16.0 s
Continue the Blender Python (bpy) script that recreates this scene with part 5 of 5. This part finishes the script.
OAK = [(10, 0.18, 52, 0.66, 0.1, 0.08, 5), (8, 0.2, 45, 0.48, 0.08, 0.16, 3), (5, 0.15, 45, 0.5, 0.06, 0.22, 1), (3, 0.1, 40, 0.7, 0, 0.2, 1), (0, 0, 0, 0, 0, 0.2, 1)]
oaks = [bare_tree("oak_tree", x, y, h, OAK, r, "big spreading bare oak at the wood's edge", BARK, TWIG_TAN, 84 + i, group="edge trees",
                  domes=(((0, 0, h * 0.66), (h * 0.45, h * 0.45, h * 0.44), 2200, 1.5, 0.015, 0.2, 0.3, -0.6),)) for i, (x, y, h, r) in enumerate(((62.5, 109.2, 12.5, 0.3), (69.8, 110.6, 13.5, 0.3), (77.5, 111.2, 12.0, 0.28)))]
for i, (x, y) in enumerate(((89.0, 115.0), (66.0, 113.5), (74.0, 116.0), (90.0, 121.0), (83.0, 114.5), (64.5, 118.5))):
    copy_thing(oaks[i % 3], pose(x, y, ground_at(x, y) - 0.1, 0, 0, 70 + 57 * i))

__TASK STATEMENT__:
Give the listing above again, word for word.

__ANSWER IN FULL__:
16.0 s
Continue the Blender Python (bpy) script that recreates this scene with part 5 of 5. This part finishes the script.
OAK = [(10, 0.18, 52, 0.66, 0.1, 0.08, 5), (8, 0.2, 45, 0.48, 0.08, 0.16, 3), (5, 0.15, 45, 0.5, 0.06, 0.22, 1), (3, 0.1, 40, 0.7, 0, 0.2, 1), (0, 0, 0, 0, 0, 0.2, 1)]
oaks = [bare_tree("oak_tree", x, y, h, OAK, r, "big spreading bare oak at the wood's edge", BARK, TWIG_TAN, 84 + i, group="edge trees",
                  domes=(((0, 0, h * 0.66), (h * 0.45, h * 0.45, h * 0.44), 2200, 1.5, 0.015, 0.2, 0.3, -0.6),)) for i, (x, y, h, r) in enumerate(((62.5, 109.2, 12.5, 0.3), (69.8, 110.6, 13.5, 0.3), (77.5, 111.2, 12.0, 0.28)))]
for i, (x, y) in enumerate(((89.0, 115.0), (66.0, 113.5), (74.0, 116.0), (90.0, 121.0), (83.0, 114.5), (64.5, 118.5))):
    copy_thing(oaks[i % 3], pose(x, y, ground_at(x, y) - 0.1, 0, 0, 70 + 57 * i))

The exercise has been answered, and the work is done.